The heights dataset contains 1375 observations of heights of a mother and her daughter. This dataset was compiled by the statistician Karl Pearson in the late 1800s. To make this a more interesting example of a permutation test, we will limit our sample size and only consider a random sample of 200 rows of the dataset. We will start by describing the data visually with a simple graphic.

heights <- heights[sample(200), ]
require(ggplot2)
theme_set(theme_bw())  ## sets default white background theme for ggplot
qplot(Mheight, Dheight, data = heights, col = "red", alpha = 0.5) + theme(legend.position = "none")

plot of chunk describeData

Running the permutation test

We are interested in fitting the model \[ Dheight_i \sim \beta_0 + \beta_1 \cdot Mheight_i + \epsilon_i \] and in drawing inference about the \( \beta_1 \) parameter. Specifically, we are going to run a permutation test to evaluate evidence for or against the null hypothesis \( H_0: \beta_1=0 \).

The following code runs the permutation test. [Sidenote: This code chunk is typically the kind of code chunk that you would want to cache in an RMarkdown file.

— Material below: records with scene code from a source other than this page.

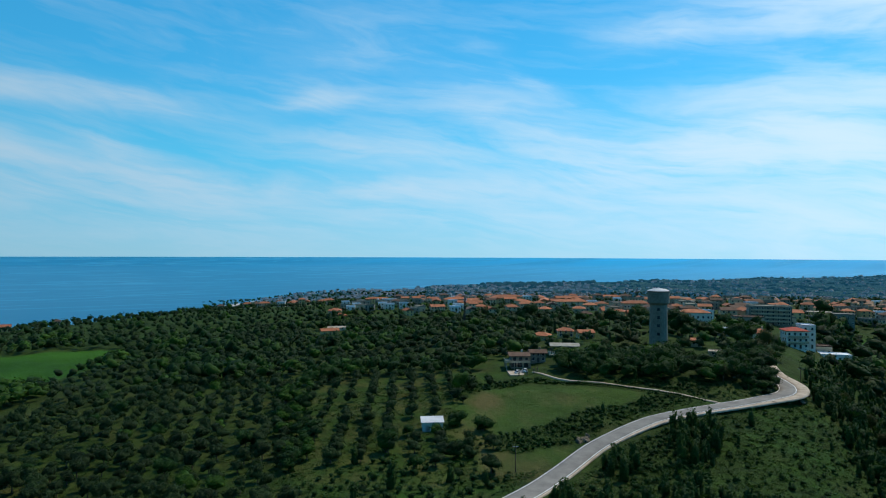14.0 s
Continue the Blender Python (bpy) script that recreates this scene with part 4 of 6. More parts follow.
def window_mesh(w, h, frame_mat, shutters=False):
    key = (round(w, 1), round(h, 1), frame_mat.name, shutters)
    if key not in WINDOW_MESHES:
        bm = bmesh.new()
        t = 0.09
        box(bm, -w / 2 - t, -w / 2, -0.05, 0.03, 0, h, 0), box(bm, w / 2, w / 2 + t, -0.05, 0.03, 0, h, 0)
        box(bm, -w / 2 - t, w / 2 + t, -0.05, 0.03, h, h + t, 0), box(bm, -w / 2 - t - 0.05, w / 2 + t + 0.05, -0.12, 0.03, -t, 0, 0)
        box(bm, -w / 2, w / 2, -0.012, 0.03, 0, h, 1)
        me = bpy.data.meshes.new("window")
        bm.to_mesh(me)
        bm.free()
        me.materials.append(frame_mat)
        me.materials.append(SHADE_GLASS)
        WINDOW_MESHES[key] = me
    return WINDOW_MESHES[key]


def openings(parent, w, d, storey, floors, per_front, per_side, frame_mat, h0=0.9, wh=1.3, ww=1.0, door=True, joined=False):
    """Windows row by row on the front, back and sides, a door in the front."""
    me = window_mesh(ww, wh, frame_mat)
    whole = bmesh.new()
    for f in range(floors):
        z = f * storey + h0
        for n, half, depth, faces in ((per_front, w, d, (0, 180)), (per_side, d, w, (90, -90))):
            for turn in faces:
                for k in range(n):
                    x = (k + 0.5) / n * half - half / 2
                    if door and f == 0 and turn == 0 and k == n // 2:
                        continue
                    m = Matrix.Rotation(radians(turn), 4, "Z") @ Matrix.Translation((x, -depth / 2 - 0.002, z))
                    if not joined:
                        share("window", me, parent, m)
                    elif turn != 180:
                        for q, (dx, dz, out) in enumerate(((0.09, 0.09, 0.05), (0.0, 0.0, 0.065))):
                            pts = [m @ Vector(p) for p in ((-ww / 2 - dx, -out, -dz), (ww / 2 + dx, -out, -dz), (ww / 2 + dx, -out, wh + dz), (-ww / 2 - dx, -out, wh + dz))]
                            poly(whole, pts, [(0, 1, 2, 3)], q)
    if joined:
        tagged(part("glazing", whole, [frame_mat, SHADE_GLASS], parent), kind="stuff")
    else:
        whole.free()
    if door:
        k = per_front // 2
        x = (k + 0.5) / max(per_front, 1) * w - w / 2
        bm = bmesh.new()
        box(bm, x - 0.5, x + 0.5, -d / 2 - 0.05, -d / 2 + 0.03, 0, 2.1, 0)
        part("door", bm, BARK, parent, "dark wooden door")


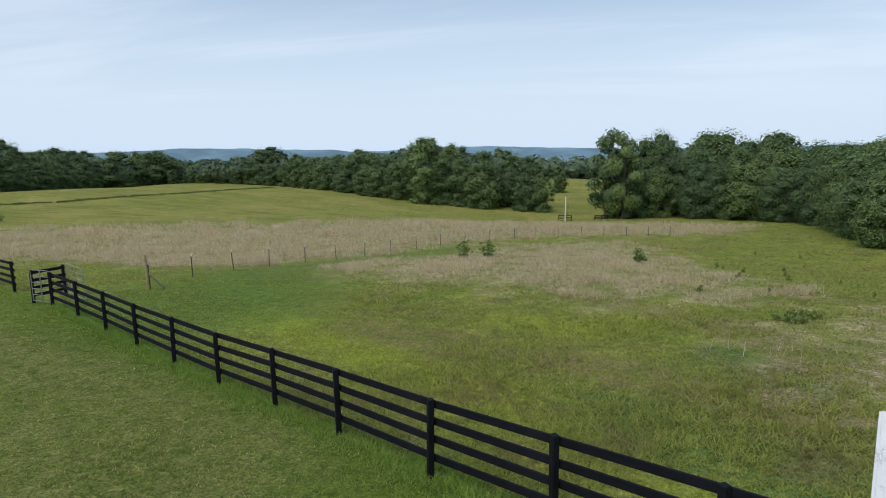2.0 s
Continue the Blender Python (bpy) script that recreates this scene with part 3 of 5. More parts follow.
# how high the tree tops reach, in degrees over the eye's level, by bearing (left of +y)
TOPS = [(-45, 1.0), (-36, 0.9), (-33, 0.5), (-29, 0.5), (-25, -0.1), (-22, 0.2), (-19.5, 0.9), (-17.5, 0.3), (-14.5, 0.85), (-12, 0.2), (-10.5, 0.75), (-8.5, 0.2), (-6.3, 0.9), (-5, 0.3),
        (-1.6, -1.1), (0.5, -1.1), (3, -0.5), (5, -0.3), (8, -0.2), (11.2, 0.85), (13, 0.0), (15, -0.6), (17, -0.3), (20, -0.8), (24, -0.7), (27, -0.2), (29, -0.9), (33, -0.9), (36, -0.3), (40, -0.3), (44, 0.0), (47, 0.8),
        (51, 0.4), (54, 0.6), (58, 0.3), (61, 0.2), (64, 0.0), (66, 0.8), (70, 1.0), (74, 1.4), (77, 1.0), (80, 0.2), (84, -0.1), (87, -0.2), (91, 0.0), (96, -0.8), (100, -1.5), (105, -1.9), (112, -2.2), (118, -1.9), (122, -1.4), (128, -1.5), (131, -1.3),
        (136, -0.6), (140, 0.3), (142, 1.9), (144.5, 2.7), (147, 2.0), (149, 2.2), (151.5, 3.7), (154, 4.2), (157.5, 6.1), (160, 5.0), (170, 4.5)]
TB, TE = [t[0] for t in TOPS], [t[1] for t in TOPS]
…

However, if we were to cache it, then the subsample of the heights dataset would change every time the file was compiled but the permutation test would not be re-run each time. Cached chunks are only re-run when the code within that chunk is changed.]

nSim <- 1000  ## number of permutations

## fit initial model and create storage file
realDataModel <- lm(Dheight ~ Mheight, data = heights)
realData_beta1 <- coef(realDataModel)[2]

## create storage matrix
mat <- matrix(NA, nrow = nSim, ncol = 2)
colnames(mat) <- c("b0", "b1")

## run permutation loop, storing each time
for (i in 1:nSim) {
    permDhts <- sample(heights$Dheight, replace = FALSE)
    mdl <- lm(permDhts ~ heights$Mheight)
    mat[i, ] <- coef(mdl)
}

Now that we have our distribution of \( \beta_1 \) under the null hypothesis, we can compare the estimate of \( \beta_1 \) from the real data analysis. Notice that we calculate a two-sided p-value by calculating how many \( |\hat\beta_1^{(i)}| > \beta_1 \).

qplot(mat[, "b1"]) + geom_vline(xintercept = realData_beta1, color = "red")

plot of chunk compareBeta

pval <- sum(abs(mat[, "b1"]) > realData_beta1)/nrow(mat)

The resulting p-value is 0.011.